Based on [[https://schlockmercenary.fandom.com/wiki/The_Seventy_Maxims_of_Maximally_Effective_Mercenaries|The Seventy Maxims of Maximally Effective Mercenaries]]. This was suggested by Not Louis, and not Louis. Written by [[DeepSeek-R1]].
*. Feature importance and data leakage should be easier to tell apart.
*. If increasing model complexity wasn’t your last resort, you failed to add enough layers.
*. If the accuracy is high enough, stakeholders will stop complaining about the compute costs.
*. Harsh critiques have their place—usually in the rejected pull requests.
*. Never turn your back on a deployed model.
*. Sometimes the only way out is through… through another epoch.
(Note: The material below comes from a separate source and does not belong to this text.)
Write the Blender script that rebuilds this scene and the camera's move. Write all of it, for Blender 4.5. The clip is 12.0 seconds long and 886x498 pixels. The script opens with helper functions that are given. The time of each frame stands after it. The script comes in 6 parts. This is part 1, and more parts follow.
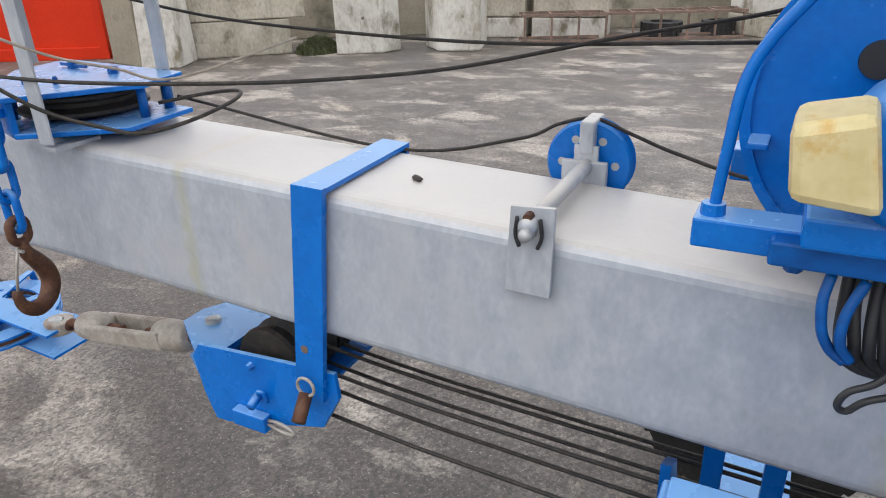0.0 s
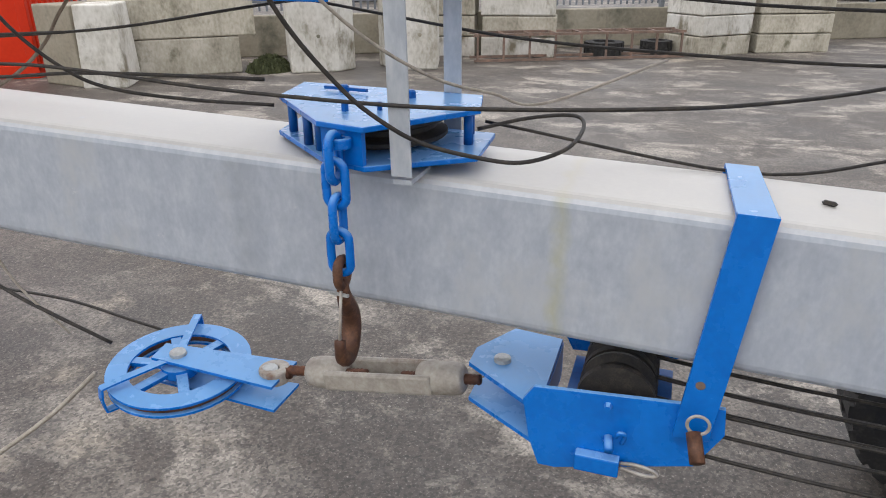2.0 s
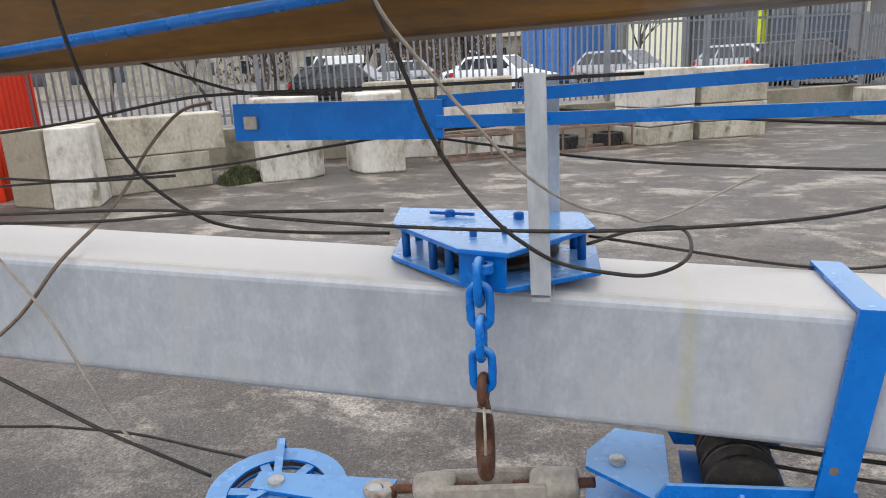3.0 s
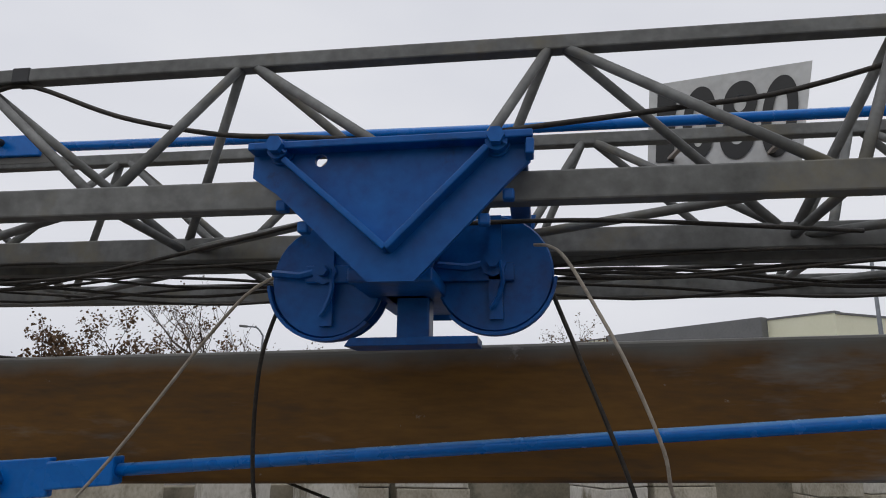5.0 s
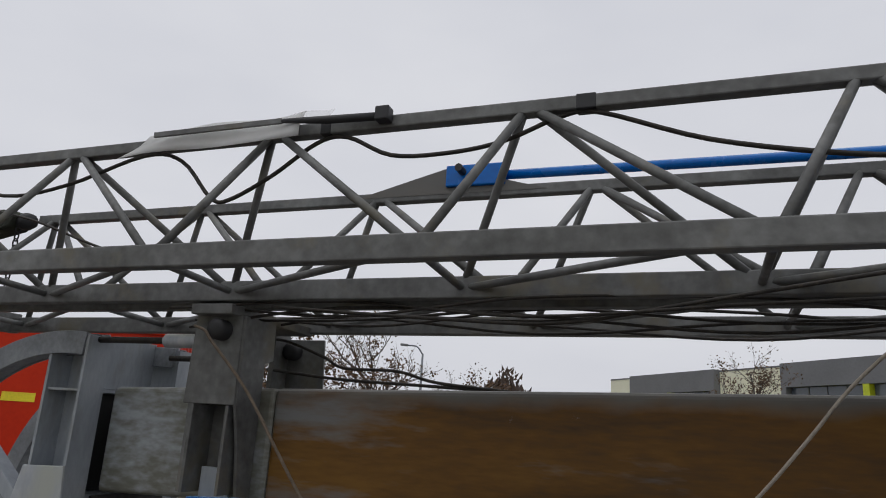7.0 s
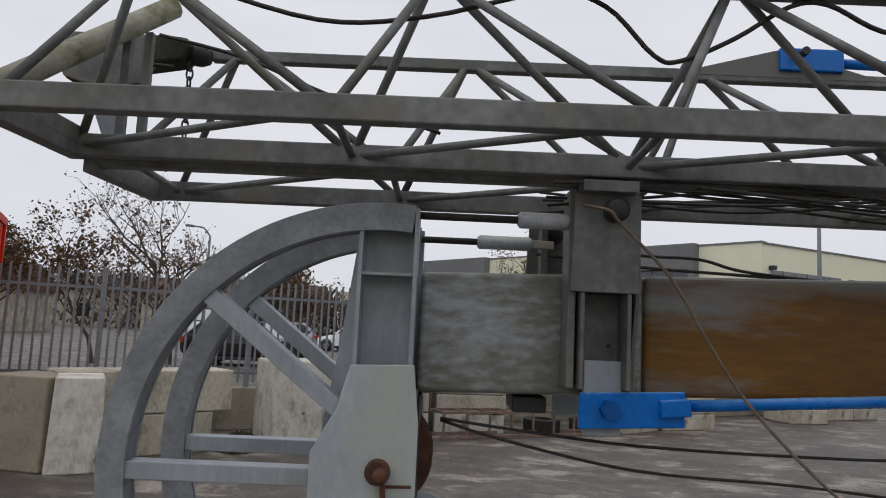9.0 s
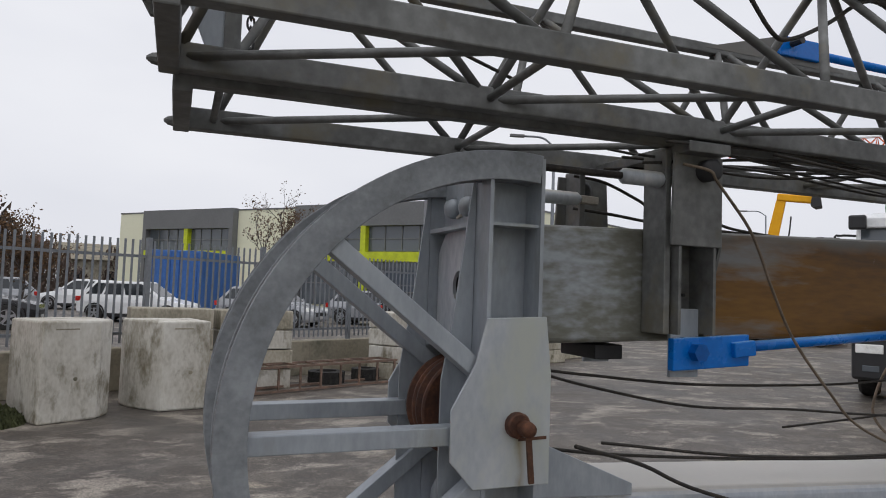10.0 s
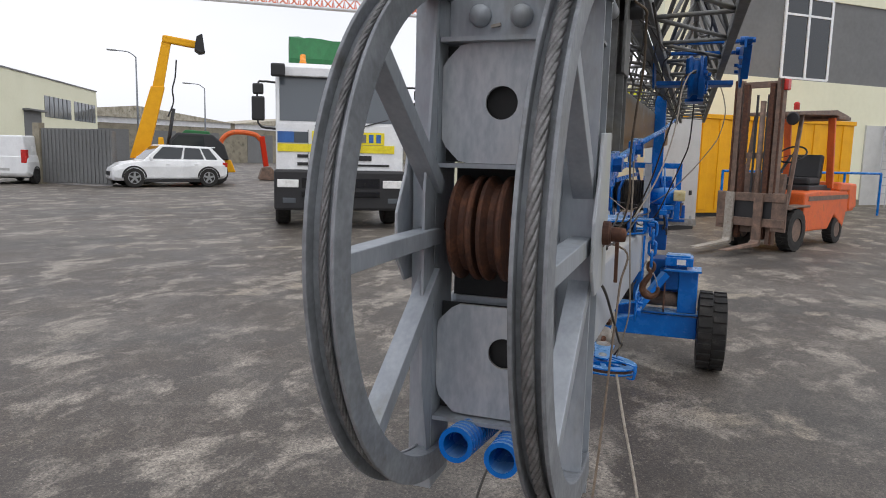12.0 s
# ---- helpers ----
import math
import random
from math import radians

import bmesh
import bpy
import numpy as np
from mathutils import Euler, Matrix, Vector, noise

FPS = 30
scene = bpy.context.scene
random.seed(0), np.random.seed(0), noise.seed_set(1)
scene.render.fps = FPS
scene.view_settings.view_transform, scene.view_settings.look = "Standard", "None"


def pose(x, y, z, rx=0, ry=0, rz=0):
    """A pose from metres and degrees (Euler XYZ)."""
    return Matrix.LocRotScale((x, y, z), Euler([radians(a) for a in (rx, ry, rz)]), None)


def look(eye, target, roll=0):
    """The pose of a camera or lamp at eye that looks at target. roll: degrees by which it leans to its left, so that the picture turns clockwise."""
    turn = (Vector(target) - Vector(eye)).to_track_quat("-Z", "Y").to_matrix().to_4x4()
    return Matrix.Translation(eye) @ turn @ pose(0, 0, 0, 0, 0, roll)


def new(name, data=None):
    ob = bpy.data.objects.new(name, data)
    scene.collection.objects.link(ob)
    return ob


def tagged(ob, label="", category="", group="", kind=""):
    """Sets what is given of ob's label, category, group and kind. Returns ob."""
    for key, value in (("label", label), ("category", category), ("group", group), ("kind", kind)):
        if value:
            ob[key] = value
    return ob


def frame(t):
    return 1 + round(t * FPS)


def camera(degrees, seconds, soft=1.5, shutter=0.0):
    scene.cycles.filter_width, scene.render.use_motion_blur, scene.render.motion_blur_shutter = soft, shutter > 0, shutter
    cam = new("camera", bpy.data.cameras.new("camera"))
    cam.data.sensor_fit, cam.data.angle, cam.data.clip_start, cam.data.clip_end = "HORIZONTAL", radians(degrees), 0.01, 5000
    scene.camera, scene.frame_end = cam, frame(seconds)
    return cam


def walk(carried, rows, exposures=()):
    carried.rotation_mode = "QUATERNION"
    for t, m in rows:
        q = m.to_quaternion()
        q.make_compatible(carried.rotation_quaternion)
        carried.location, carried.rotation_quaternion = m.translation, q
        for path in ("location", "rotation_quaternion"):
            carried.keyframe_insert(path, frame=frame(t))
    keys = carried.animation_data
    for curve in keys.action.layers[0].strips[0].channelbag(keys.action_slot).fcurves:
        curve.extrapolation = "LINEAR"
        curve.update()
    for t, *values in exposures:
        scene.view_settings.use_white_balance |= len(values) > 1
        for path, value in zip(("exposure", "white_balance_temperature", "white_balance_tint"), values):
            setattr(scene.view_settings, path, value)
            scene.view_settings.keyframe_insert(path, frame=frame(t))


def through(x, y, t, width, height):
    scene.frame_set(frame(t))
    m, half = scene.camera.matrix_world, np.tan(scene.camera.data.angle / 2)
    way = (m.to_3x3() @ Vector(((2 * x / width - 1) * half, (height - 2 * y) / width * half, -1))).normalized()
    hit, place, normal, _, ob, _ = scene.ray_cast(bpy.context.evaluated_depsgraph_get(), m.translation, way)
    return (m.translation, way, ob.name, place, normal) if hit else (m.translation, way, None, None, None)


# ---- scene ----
cam = camera(65.0, 12.0, soft=1.0)
PATH = [
    (0, (1.233, -0.824, 1.398), (0.389, 0.795, 0.583), -1.8),
    (0.5, (1.075, -0.87, 1.404), (0.192, 0.736, 0.605), -0.6),
    (1, (0.836, -1.005, 1.424), (0.108, 0.675, 0.617), -2.4),
    (1.5, (0.646, -1.067, 1.414), (-0.042, 0.638, 0.628), 0.1),
    (2, (0.447, -1.075, 1.411), (-0.148, 0.67, 0.635), -0.5),
    (2.5, (0.277, -1.142, 1.436), (-0.169, 0.672, 0.723), 0.3),
    (3, (0.155, -1.222, 1.489), (-0.327, 0.646, 0.961), -3.0),
    (3.5, (-0.041, -1.24, 1.575), (-0.59, 0.665, 1.31), -2.0),
    (3.6, (-0.066, -1.233, 1.582), (-0.622, 0.678, 1.388), -1.0),
    (5.3, (-0.361, -1.365, 1.646), (-0.615, 0.553, 2.154), 0.6),
    (5.5, (-0.413, -1.389, 1.641), (-0.681, 0.525, 2.158), 0.5),
    (6, (-0.569, -1.389, 1.641), (-1.058, 0.482, 2.152), 1.5),
    (6.5, (-0.814, -1.341, 1.633), (-1.418, 0.481, 2.196), 2.0),
    (7, (-1.09, -1.406, 1.66), (-1.754, 0.411, 2.169), 3.5),
    (7.5, (-1.387, -1.483, 1.631), (-2.021, 0.353, 2.106), 2.6),
    (7.7, (-1.475, -1.478, 1.633), (-2.152, 0.353, 2.066), 3.2),
    (9.3, (-2.652, -1.452, 1.604), (-2.454, 0.528, 1.803), 1.7),
    (9.5, (-2.792, -1.409, 1.602), (-2.465, 0.555, 1.788), 0.8),
    (10, (-3.15, -1.284, 1.575), (-2.437, 0.581, 1.695), 2.1),
    (10.5, (-3.473, -1.105, 1.555), (-2.442, 0.608, 1.54), 3.2),
    (11, (-3.674, -0.809, 1.522), (-2.3, 0.643, 1.431), 1.7),
    (11.5, (-3.905, -0.504, 1.506), (-2.164, 0.453, 1.278), 1.9),
    (12, (-3.977, -0.255, 1.477), (-2.106, 0.4, 1.21), 1.4),
]
EXPOSURES = [(0, 1.13), (1.5, 1.0), (2.5, 1.02), (3.2, 1.04), (3.7, 1.0), (4.6, 0.12), (5.3, -0.18), (7.7, -0.24), (9.3, -0.05), (10.5, 0.08), (11.0, 0.16), (11.5, 0.19), (12, 0.41)]
walk(cam, [(t, look(eye, target, roll)) for t, eye, target, roll in PATH], EXPOSURES)

# ---------------------------------------------------------------- light: an overcast winter sky
SUN_EL, SUN_AZ = 69.0, 225.0


def make_world():
    w = bpy.data.worlds.new("overcast_sky")
    scene.world = w
    w.use_nodes = True
    nt = w.node_tree
    nt.nodes.clear()
    out = nt.nodes.new("ShaderNodeOutputWorld")
    bg = nt.nodes.new("ShaderNodeBackground")
    sky = nt.nodes.new("ShaderNodeTexSky")
    sky.sky_type = "NISHITA"
    sky.sun_disc = False
    sky.sun_elevation = radians(SUN_EL)
    sky.sun_rotation = radians(SUN_AZ)
    sky.dust_density = 6.0
    hs = nt.nodes.new("ShaderNodeHueSaturation")
    hs.inputs["Saturation"].default_value = 0.12
    hs.inputs["Value"].default_value = 0.55
    tc = nt.nodes.new("ShaderNodeTexCoord")
    mp = nt.nodes.new("ShaderNodeMapping")
    mp.inputs["Scale"].default_value = (1.0, 1.0, 2.6)
    nz = nt.nodes.new("ShaderNodeTexNoise")
    nz.inputs["Scale"].default_value = 1.6
    nz.inputs["Detail"].default_value = 4.0
    ramp = nt.nodes.new("ShaderNodeValToRGB")
    ramp.color_ramp.elements[0].position, ramp.color_ramp.elements[1].position = 0.25, 0.8
    ramp.color_ramp.elements[0].color = (5.35, 5.5, 6.1, 1)
    ramp.color_ramp.elements[1].color = (6.75, 6.83, 7.2, 1)
    mix = nt.nodes.new("ShaderNodeMixRGB")
    mix.inputs[0].default_value = 0.85
    ln = nt.links
    ln.new(tc.outputs["Generated"], mp.inputs[0])
    ln.new(mp.outputs[0], nz.inputs["Vector"])
    ln.new(nz.outputs["Fac"], ramp.inputs[0])
    ln.new(sky.outputs[0], hs.inputs["Color"])
    ln.new(hs.outputs[0], mix.inputs[1])
    ln.new(ramp.outputs[0], mix.inputs[2])
    ln.new(mix.outputs[0], bg.inputs[0])
    bg.inputs[1].default_value = 0.142
    ln.new(bg.outputs[0], out.inputs[0])


make_world()
sun = new("sun", bpy.data.lights.new("sun", "SUN"))
sun.data.energy, sun.data.angle, sun.data.color = 0.45, radians(50), (1.0, 0.97, 0.93)
sun.matrix_world = look((-4, -4, 15), (0, 0, 0))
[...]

*. Every dataset is trainable—at least once.
*. A gentle learning rate turneth away divergence. Once the loss stabilizes, crank it up.
*. Do unto others’ hyperparameters as you would have them do unto yours.
*. “Innovative architecture” means never asking, “What’s the worst thing this could hallucinate?”
*. Only you can prevent vanishing gradients.
*. Your model is in the leaderboards: be sure it has dropout.
*. The longer training goes without overfitting, the bigger the validation-set disaster.
*. If the optimizer is leading from the front, watch for exploding gradients in the rear.
*. The field advances when you turn competitors into collaborators, but that’s not the same as your h-index advancing.
*. If you’re not willing to prune your own layers, you’re not willing to deploy.
*. Give a model a labeled dataset, and it trains for a day. Take its labels away and call it “self-supervised,” and it’ll generate new ones for you to validate tomorrow.
*. If you’re manually labeling data, somebody’s done something wrong.
*. Training loss and validation loss should be easier to tell apart.
*. Any sufficiently advanced algorithm is indistinguishable from a matrix multiplication.
*. If your model’s failure is covered by the SLA, you didn’t test enough edge cases.